Given data:
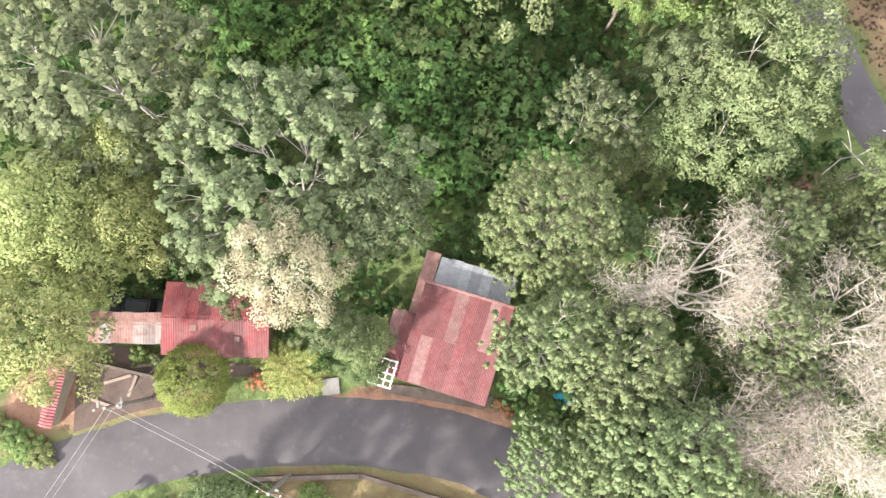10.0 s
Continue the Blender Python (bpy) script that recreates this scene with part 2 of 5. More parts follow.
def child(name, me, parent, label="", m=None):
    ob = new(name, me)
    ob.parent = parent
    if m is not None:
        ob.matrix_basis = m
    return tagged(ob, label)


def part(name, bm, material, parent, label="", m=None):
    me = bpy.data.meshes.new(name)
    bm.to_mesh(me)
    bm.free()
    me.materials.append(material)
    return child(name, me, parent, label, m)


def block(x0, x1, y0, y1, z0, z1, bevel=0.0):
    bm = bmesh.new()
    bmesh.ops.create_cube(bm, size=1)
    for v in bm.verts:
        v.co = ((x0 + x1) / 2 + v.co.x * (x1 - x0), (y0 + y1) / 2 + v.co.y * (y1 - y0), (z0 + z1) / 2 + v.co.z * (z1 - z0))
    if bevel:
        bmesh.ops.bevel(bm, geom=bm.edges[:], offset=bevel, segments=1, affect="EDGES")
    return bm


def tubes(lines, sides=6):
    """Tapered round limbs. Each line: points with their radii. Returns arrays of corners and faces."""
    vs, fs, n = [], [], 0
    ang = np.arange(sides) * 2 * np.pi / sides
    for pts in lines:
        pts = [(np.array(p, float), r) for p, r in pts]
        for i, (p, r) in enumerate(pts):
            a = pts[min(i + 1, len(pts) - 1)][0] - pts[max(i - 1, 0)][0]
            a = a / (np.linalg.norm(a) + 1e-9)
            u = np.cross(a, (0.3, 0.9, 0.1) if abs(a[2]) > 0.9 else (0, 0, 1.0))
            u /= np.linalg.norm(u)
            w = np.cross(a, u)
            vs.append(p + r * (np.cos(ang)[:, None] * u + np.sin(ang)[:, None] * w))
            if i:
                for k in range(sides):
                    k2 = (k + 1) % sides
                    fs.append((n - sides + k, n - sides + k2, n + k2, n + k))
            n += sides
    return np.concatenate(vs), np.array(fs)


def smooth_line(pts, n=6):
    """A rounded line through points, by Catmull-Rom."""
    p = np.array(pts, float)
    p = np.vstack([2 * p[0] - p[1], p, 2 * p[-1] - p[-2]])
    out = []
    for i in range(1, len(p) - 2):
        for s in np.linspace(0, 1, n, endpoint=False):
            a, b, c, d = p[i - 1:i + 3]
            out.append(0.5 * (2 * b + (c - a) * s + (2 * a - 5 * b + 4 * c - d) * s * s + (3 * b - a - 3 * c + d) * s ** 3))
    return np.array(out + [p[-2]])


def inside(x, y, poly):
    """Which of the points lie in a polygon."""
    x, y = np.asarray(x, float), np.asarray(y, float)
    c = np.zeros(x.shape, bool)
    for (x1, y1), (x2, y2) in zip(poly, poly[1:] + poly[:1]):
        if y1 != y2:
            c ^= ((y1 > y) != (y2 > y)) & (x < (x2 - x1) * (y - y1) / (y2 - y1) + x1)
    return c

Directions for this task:
Return the material line for line, from its beginning to the line that contains "return tagged(ob, label)", with the pictures left out.

Complete answer:
10.0 s
Continue the Blender Python (bpy) script that recreates this scene with part 2 of 5. More parts follow.
def child(name, me, parent, label="", m=None):
    ob = new(name, me)
    ob.parent = parent
    if m is not None:
        ob.matrix_basis = m
    return tagged(ob, label)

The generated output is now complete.